“I can't describe in words how thrilled I was to see Nathan Phillips Square filling up with people, and the marchers' energy was absolutely incredible!”
In July, Peter de Vries filled out an application form on avaaz.org to help out with a proposed global climate march. A couple of weeks later, he got an email from them saying that he’d be in charge of the Toronto effort. “There was no interview or follow-up process of any kind,” he says. “I just got an e-mail that basically said "Go!", and then all of this stuff happened.”
The Sept. 21 marches were planned in as many as 161 locations around the world. Avaaz figures about 580,000 marched globally, including its own estimate for 400,000 for New York City (though police estimated the number at closer to 60,000).
“Leading up to the day of the event itself, I had about 600 confirmed attendees on both Facebook and the Avaaz event page, respectively,” de Vries says. In the end, official estimates were that 3,000 showed up.
According to
its website, “Avaaz—meaning ‘voice’ in several European, Middle Eastern and Asian languages—launched in 2007 with a simple democratic mission: organize citizens of all nations to close the gap between the world we have and the world most people everywhere want.”
Representatives of Idle No More, Greenpeace Canada, fairvote.ca, the Green Party, the Toronto Environmental Alliance, as well as rabble.ca co-counder Judy Rebick gave speeches before the march, with Guardian and Vice journalist Stephen Leahy and Keith Brooks, clean economy program director for Environmental Defence, giving the closing addresses.

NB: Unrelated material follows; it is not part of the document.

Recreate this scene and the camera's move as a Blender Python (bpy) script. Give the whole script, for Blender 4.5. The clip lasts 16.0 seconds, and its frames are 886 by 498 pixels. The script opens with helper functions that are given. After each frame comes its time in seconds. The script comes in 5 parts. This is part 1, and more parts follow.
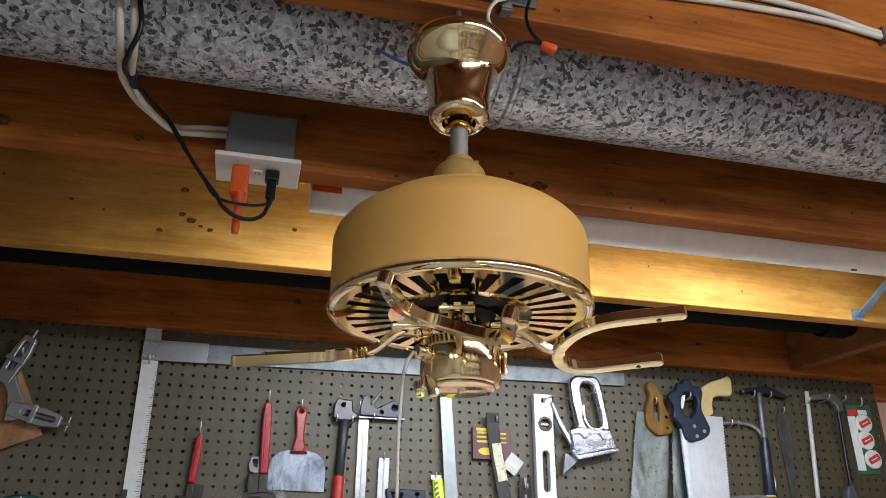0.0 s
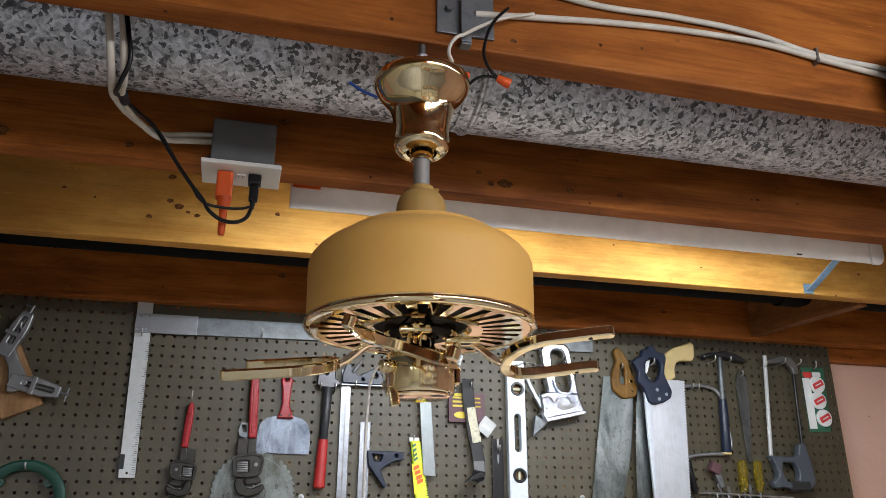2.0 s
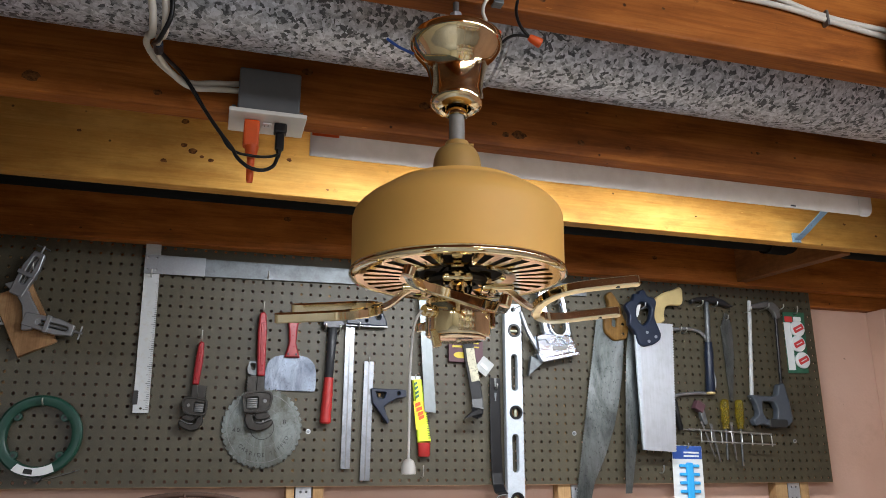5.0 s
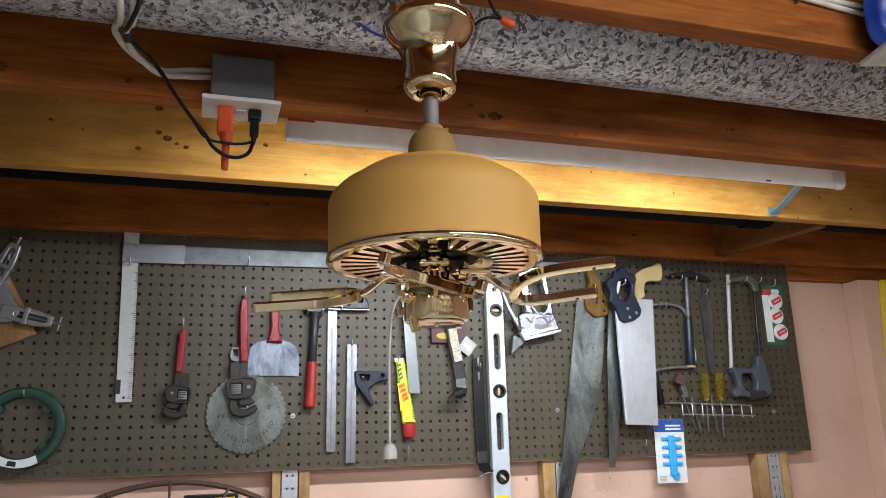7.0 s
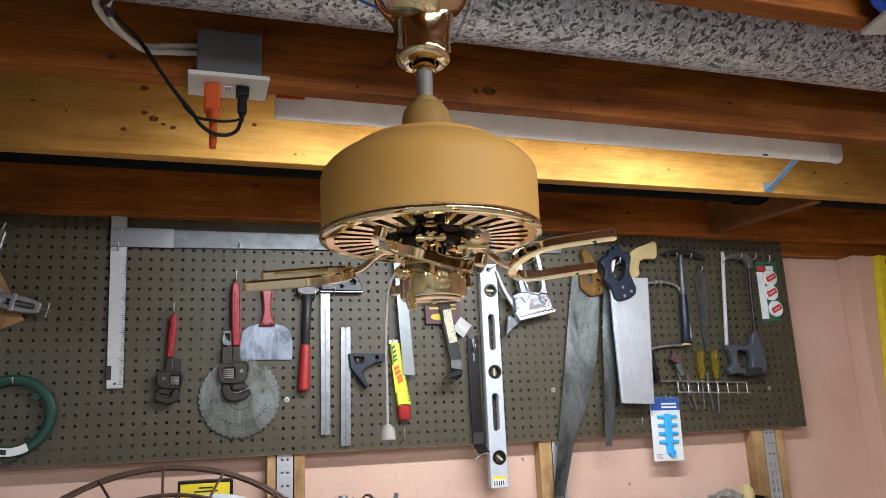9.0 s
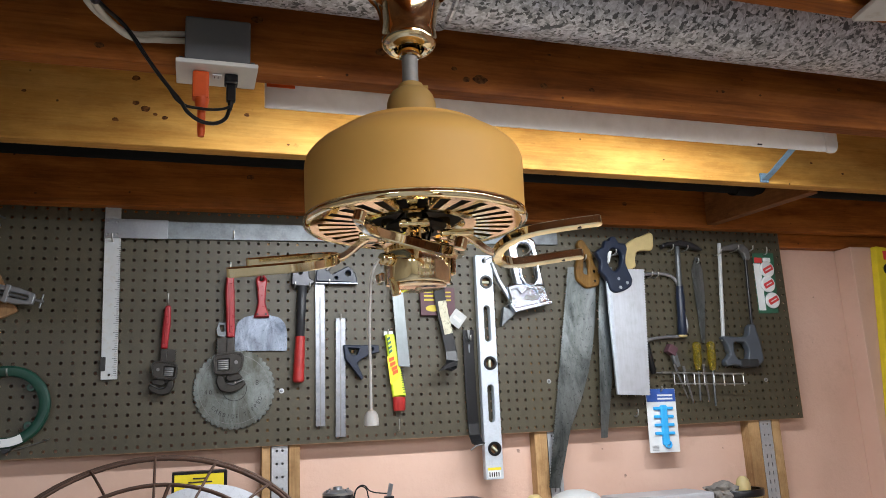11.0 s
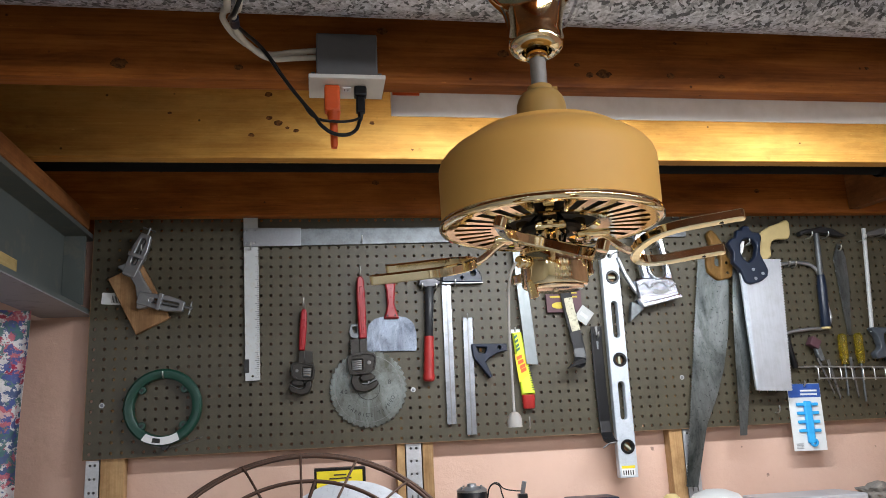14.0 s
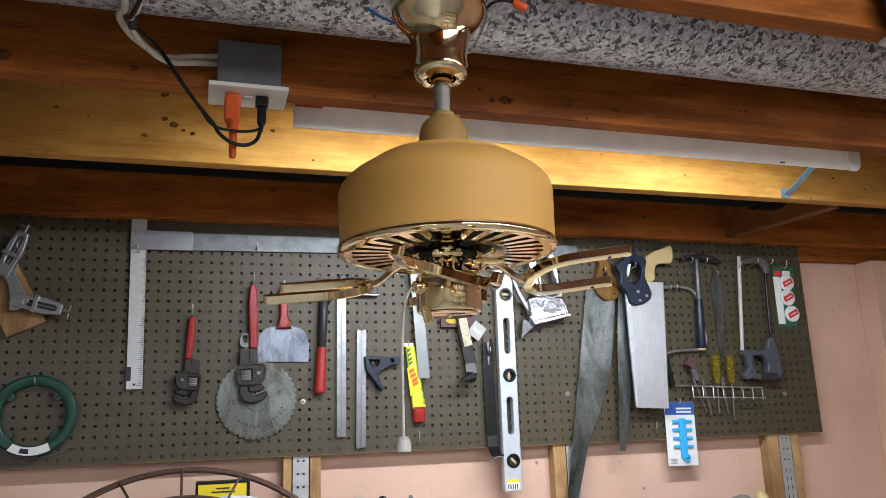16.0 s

The organization was ad hoc, but in the end, effective, adding Toronto’s voices to the rest of the world’s on the issue of climate change, with people streaming through the busiest sections of the city, and staging an unplanned but successful occupation of the intersection of Yonge and Dundas. It was also a crash course in march organization for de Vries.
“I was leading the marchers back into the square, and we were chanting ‘Wake Up, Climate Deniers!’ as we came in,” he says. However, after he arrived at the square he realized he had no plan for how to deal with the mass and keep the crowd engaged while the other marchers filtered in.
“Throughout this time, members of [Toronto drum circle] T.Dot Batu had started performing in the middle of the square, and then Shayne [Spitzig, a march marshal] saved my hide by calling them up onto the stage to perform. They did a great job of entertaining the crowd as the rest of the marchers filed back into the square, and then I called up Stephen Leahy to speak once they had finished.”
The action spearheaded by Avaaz finished with the march, but de Vries says it’s only the beginning for him, and he hopes, for Toronto.
“Our planet's resources are finite,” he says, “despite what the oil companies and other polluters seem to think, and our government leaders must adopt new policies and practices to ensure that all of our energy is 100 per cent clean and renewable by no later than 2050. For this change to be possible, we need immediate action from all three levels of government: federal, provincial, and municipal as well.”